Ms. Soderberg is fluent in French and earned a master’s degree with a focus on development economics from Georgetown University’s School of Foreign Service, her resume states. She earned a bachelor’s degree from Vanderbilt University in 1980.
She was a foreign policy adviser for Mr. Clinton’s 1992 campaign and previously was a foreign policy adviser to Senator Kennedy.
She wrote “The Superpower Myth: The Use and Misuse of American Might,” which was published in 2005 with a foreword by President Clinton. It contrasts the Clinton administration’s foreign policy approach with that of President Bush.
In a review of the book, a member of the Wall Street Journal’s editorial board, Bret Stephens, described it as a “sustained lament that Mr. Bush’s ‘hegemonic’ attitudes have undone the brilliant work of his predecessor.”

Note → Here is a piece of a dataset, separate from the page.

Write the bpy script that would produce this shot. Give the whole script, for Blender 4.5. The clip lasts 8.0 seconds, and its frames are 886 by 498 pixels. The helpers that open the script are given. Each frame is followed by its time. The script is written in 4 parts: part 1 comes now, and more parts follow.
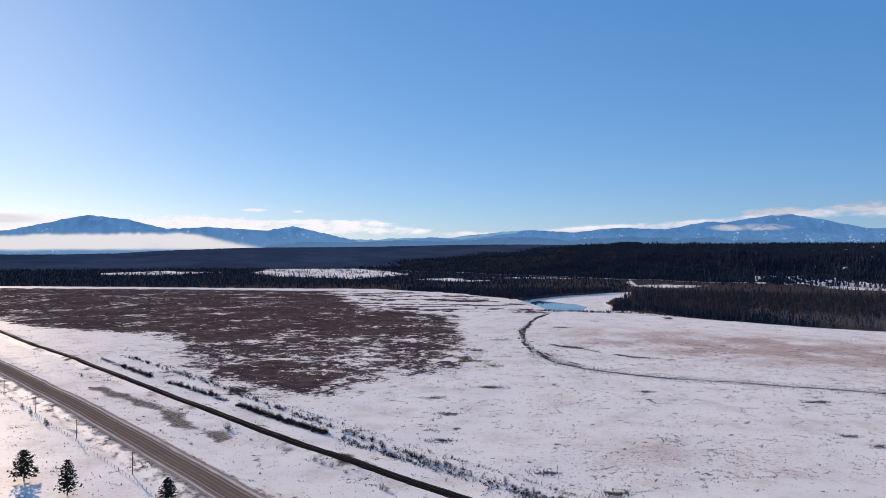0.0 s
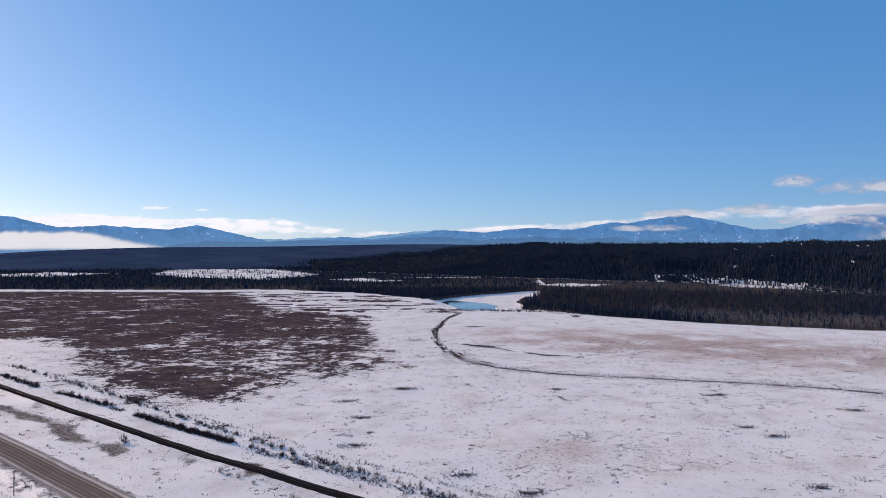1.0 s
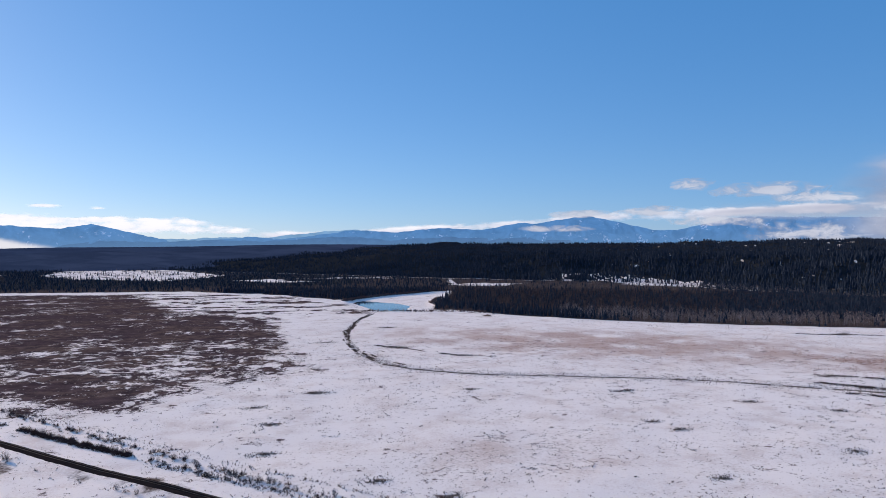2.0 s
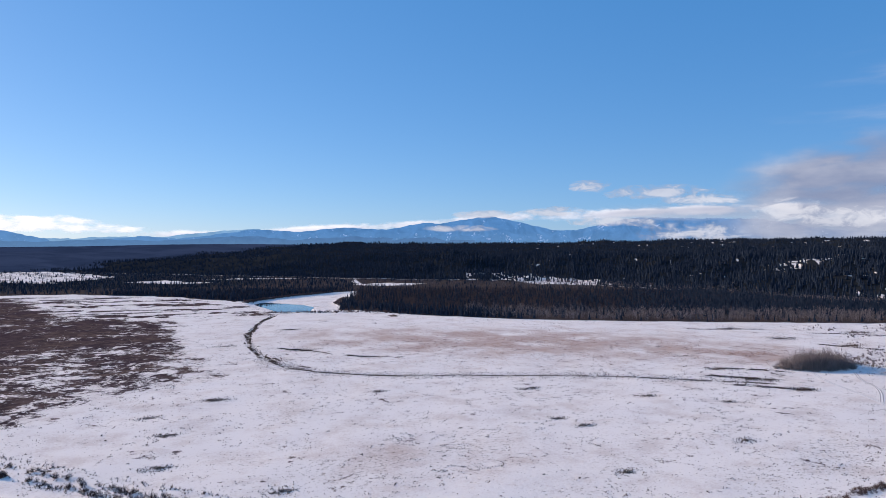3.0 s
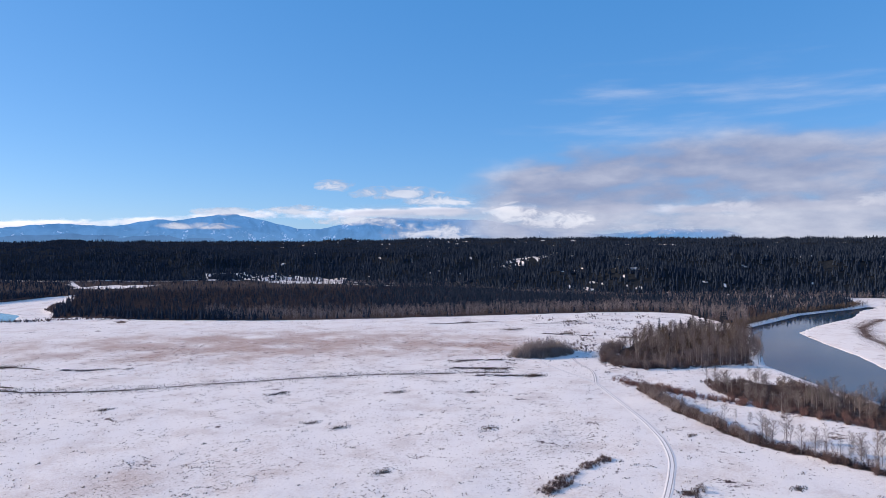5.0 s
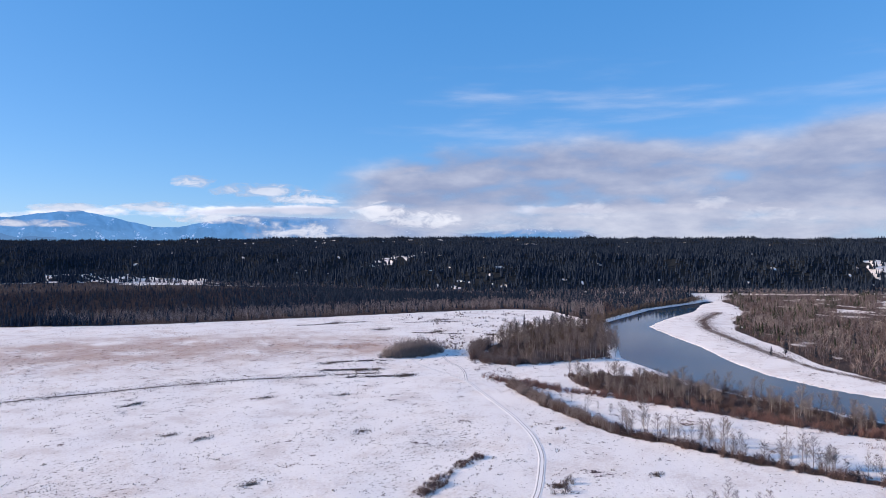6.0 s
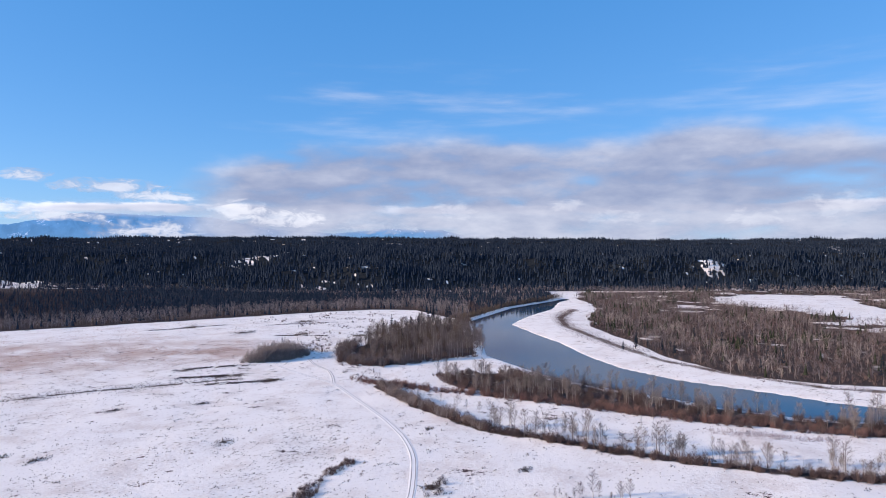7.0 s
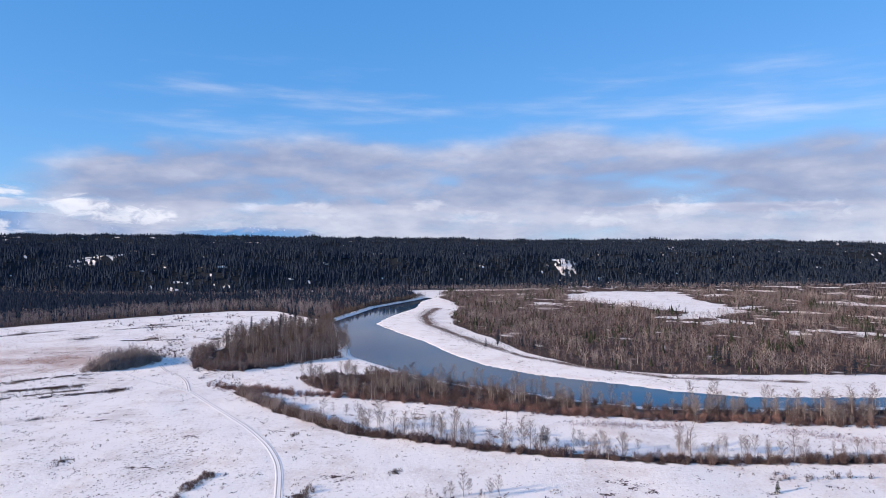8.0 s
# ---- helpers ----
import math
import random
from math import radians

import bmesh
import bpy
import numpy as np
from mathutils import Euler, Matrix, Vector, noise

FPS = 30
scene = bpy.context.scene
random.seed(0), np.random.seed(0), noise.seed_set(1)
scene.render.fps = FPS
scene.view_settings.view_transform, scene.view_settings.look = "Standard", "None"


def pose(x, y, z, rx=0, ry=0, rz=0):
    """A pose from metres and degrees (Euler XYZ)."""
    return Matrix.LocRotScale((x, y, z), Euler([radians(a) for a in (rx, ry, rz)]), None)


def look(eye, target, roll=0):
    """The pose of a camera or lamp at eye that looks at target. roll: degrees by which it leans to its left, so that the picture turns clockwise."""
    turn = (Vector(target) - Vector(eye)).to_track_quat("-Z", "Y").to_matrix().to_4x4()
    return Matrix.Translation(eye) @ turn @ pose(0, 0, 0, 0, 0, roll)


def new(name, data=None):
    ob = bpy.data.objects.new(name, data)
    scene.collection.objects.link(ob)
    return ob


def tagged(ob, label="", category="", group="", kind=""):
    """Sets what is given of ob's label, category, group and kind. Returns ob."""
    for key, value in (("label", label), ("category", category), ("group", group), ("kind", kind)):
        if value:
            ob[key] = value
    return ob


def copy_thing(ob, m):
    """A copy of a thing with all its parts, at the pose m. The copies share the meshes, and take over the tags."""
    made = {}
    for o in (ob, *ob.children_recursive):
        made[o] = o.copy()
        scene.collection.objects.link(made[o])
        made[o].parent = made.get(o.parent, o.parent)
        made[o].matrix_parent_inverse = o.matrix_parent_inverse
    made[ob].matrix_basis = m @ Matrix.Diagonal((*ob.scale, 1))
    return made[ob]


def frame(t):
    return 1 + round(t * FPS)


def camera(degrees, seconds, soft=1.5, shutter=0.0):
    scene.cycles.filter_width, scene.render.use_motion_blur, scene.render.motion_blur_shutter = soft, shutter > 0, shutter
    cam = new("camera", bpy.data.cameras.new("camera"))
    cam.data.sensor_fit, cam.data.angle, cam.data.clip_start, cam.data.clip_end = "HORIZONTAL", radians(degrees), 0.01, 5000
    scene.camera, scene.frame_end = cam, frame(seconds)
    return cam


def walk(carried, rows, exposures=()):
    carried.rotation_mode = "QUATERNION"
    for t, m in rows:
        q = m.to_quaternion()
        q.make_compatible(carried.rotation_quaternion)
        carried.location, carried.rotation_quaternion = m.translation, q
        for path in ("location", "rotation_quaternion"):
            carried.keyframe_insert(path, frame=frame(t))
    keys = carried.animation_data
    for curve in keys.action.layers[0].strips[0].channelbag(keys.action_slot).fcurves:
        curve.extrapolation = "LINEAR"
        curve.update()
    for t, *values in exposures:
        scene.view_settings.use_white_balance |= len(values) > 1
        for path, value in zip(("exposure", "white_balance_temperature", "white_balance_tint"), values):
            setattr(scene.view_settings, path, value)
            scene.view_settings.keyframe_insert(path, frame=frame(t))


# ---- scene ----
cam = camera(65.45, 8.0, 0.5)
UNIT = 2 / 3                          # metres to one unit of the plan below
# seconds, place in plan units, then yaw, pitch and roll in degrees
ROWS = [
    (0.0, 0.00, 0.00, 90.00, 0.00, 0.11, 0.15),
    (0.5, -0.50, 2.99, 89.99, -3.63, 0.12, 0.17),
    (1.0, -0.95, 5.97, 89.98, -7.35, 0.11, 0.14),
    (1.5, -1.28, 8.97, 89.99, -11.07, 0.12, 0.12),
    (3.0, -1.55, 18.00, 90.09, -22.64, 0.11, -0.00),
    (3.5, -1.35, 21.00, 90.11, -27.40, 0.10, 0.02),
    (4.0, -0.86, 24.04, 90.08, -32.78, 0.07, -0.06),
    (4.5, -0.04, 27.06, 90.03, -38.21, 0.04, -0.04),
    (6.0, 3.61, 35.88, 89.91, -54.63, -0.05, -0.03),
    (6.5, 5.09, 38.63, 89.89, -60.18, -0.05, 0.03),
    (7.0, 6.79, 41.22, 89.89, -65.86, -0.05, 0.06),
    (7.5, 8.62, 43.67, 89.89, -71.54, -0.09, 0.10),
    (8.0, 10.50, 46.05, 89.90, -77.31, -0.09, 0.21),
]
walk(cam, [(t, pose(UNIT * x, UNIT * y, UNIT * z, 90 + pitch, 0, yaw) @ pose(0, 0, 0, 0, 0, roll)) for t, x, y, z, yaw, pitch, roll in ROWS],
     [(0.0, 0.18, 7200, 15), (1.5, 0.21, 7050, 16), (3.0, 0.33, 7000, 15), (4.5, 0.44, 6950, 15), (6.0, 0.56, 6900, 15), (8.0, 0.62, 6900, 15)])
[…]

He wrote that it contained factual errors and took her to task for writing: “The hegemons’ experiment has failed in Iraq.”
The Washington Post wrote that Ms. Soderberg’s “policy recommendations — ‘tough engagement’; working ‘in concert with the international community, rather than clashing with it’; and using ‘force as a last, not first resort’ — are sensible.”
A professor at Georgetown University’s School of Foreign Service who is a former American ambassador to the United Nations, Donald McHenry, said Ms. Soderberg is “a very level-headed centrist” and “sound person.”
“I don’t see any reason why any person wanting to be surrounded by a very competent person in foreign policy would not want her,” he said.
A professor of public administration at Columbia University, Steven Cohen, cautioned against reading too much into the reported meetings between Mr. Bloomberg and Ms. Soderberg.
“I would never assume that because he is consulting with someone he is necessarily going to follow” that person, he said. “That’s not the Bloomberg style.”